INFORMATION PROVIDED:
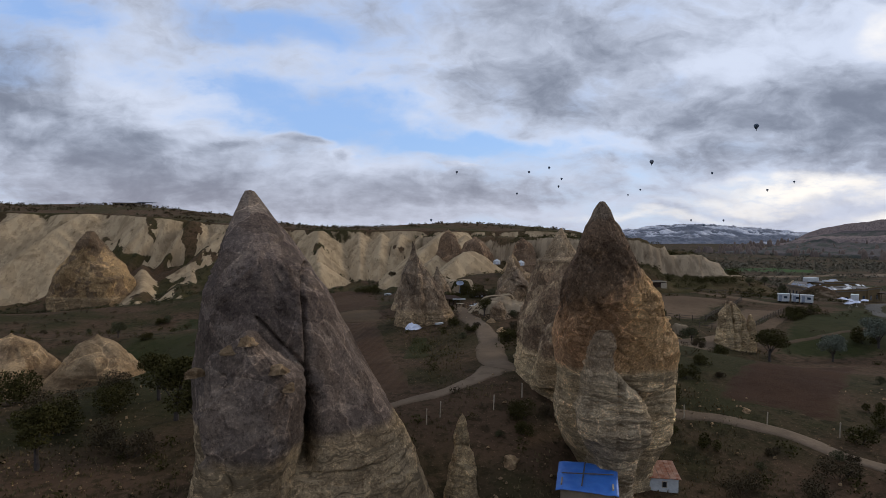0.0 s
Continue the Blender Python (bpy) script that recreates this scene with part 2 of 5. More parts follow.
def box(bm, x0, x1, y0, y1, z0, z1, bevel=0.0):
    made = bmesh.ops.create_cube(bm, size=1.0, matrix=Matrix.Translation(((x0 + x1) / 2, (y0 + y1) / 2, (z0 + z1) / 2)) @ Matrix.Diagonal((x1 - x0, y1 - y0, z1 - z0, 1)))
    if bevel:
        edges = {e for v in made["verts"] for e in v.link_edges}
        bmesh.ops.bevel(bm, geom=list(edges), offset=bevel, segments=2, profile=0.6, affect="EDGES")
    return bm


def boxed(name, size, material, parent, label="", bevel=0.02):
    """A part that is one bevelled block: x0, x1, y0, y1, z0, z1."""
    return part(name, box(bmesh.new(), *size, bevel), material, parent, label)


def rod(name, a, b, r0, r1, material, parent, sides=8, label=""):
    """A tapered round bar from a to b."""
    a, b = Vector(a), Vector(b)
    bm = bmesh.new()
    m = Matrix.Translation((a + b) / 2) @ (b - a).to_track_quat("Z", "Y").to_matrix().to_4x4()
    bmesh.ops.create_cone(bm, cap_ends=True, segments=sides, radius1=r0, radius2=r1, depth=(b - a).length, matrix=m)
    return part(name, bm, material, parent, label)


# ---- materials ----
def material(name, rough=0.9, metal=0.0, gloss=0.03):
    m = bpy.data.materials.new(name)
    m.use_nodes = True
    nt = m.node_tree
    p = nt.nodes["Principled BSDF"]
    p.inputs["Roughness"].default_value, p.inputs["Metallic"].default_value = rough, metal
    p.inputs["Specular IOR Level"].default_value = gloss
    return m, nt, p


def where(nt):
    return nt.nodes.new("ShaderNodeNewGeometry").outputs["Position"]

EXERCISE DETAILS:
Output the data above without changes, apart from leaving out the pictures.

RESPONSE:
0.0 s
Continue the Blender Python (bpy) script that recreates this scene with part 2 of 5. More parts follow.
def box(bm, x0, x1, y0, y1, z0, z1, bevel=0.0):
    made = bmesh.ops.create_cube(bm, size=1.0, matrix=Matrix.Translation(((x0 + x1) / 2, (y0 + y1) / 2, (z0 + z1) / 2)) @ Matrix.Diagonal((x1 - x0, y1 - y0, z1 - z0, 1)))
    if bevel:
        edges = {e for v in made["verts"] for e in v.link_edges}
        bmesh.ops.bevel(bm, geom=list(edges), offset=bevel, segments=2, profile=0.6, affect="EDGES")
    return bm


def boxed(name, size, material, parent, label="", bevel=0.02):
    """A part that is one bevelled block: x0, x1, y0, y1, z0, z1."""
    return part(name, box(bmesh.new(), *size, bevel), material, parent, label)


def rod(name, a, b, r0, r1, material, parent, sides=8, label=""):
    """A tapered round bar from a to b."""
    a, b = Vector(a), Vector(b)
    bm = bmesh.new()
    m = Matrix.Translation((a + b) / 2) @ (b - a).to_track_quat("Z", "Y").to_matrix().to_4x4()
    bmesh.ops.create_cone(bm, cap_ends=True, segments=sides, radius1=r0, radius2=r1, depth=(b - a).length, matrix=m)
    return part(name, bm, material, parent, label)


# ---- materials ----
def material(name, rough=0.9, metal=0.0, gloss=0.03):
    m = bpy.data.materials.new(name)
    m.use_nodes = True
    nt = m.node_tree
    p = nt.nodes["Principled BSDF"]
    p.inputs["Roughness"].default_value, p.inputs["Metallic"].default_value = rough, metal
    p.inputs["Specular IOR Level"].default_value = gloss
    return m, nt, p


def where(nt):
    return nt.nodes.new("ShaderNodeNewGeometry").outputs["Position"]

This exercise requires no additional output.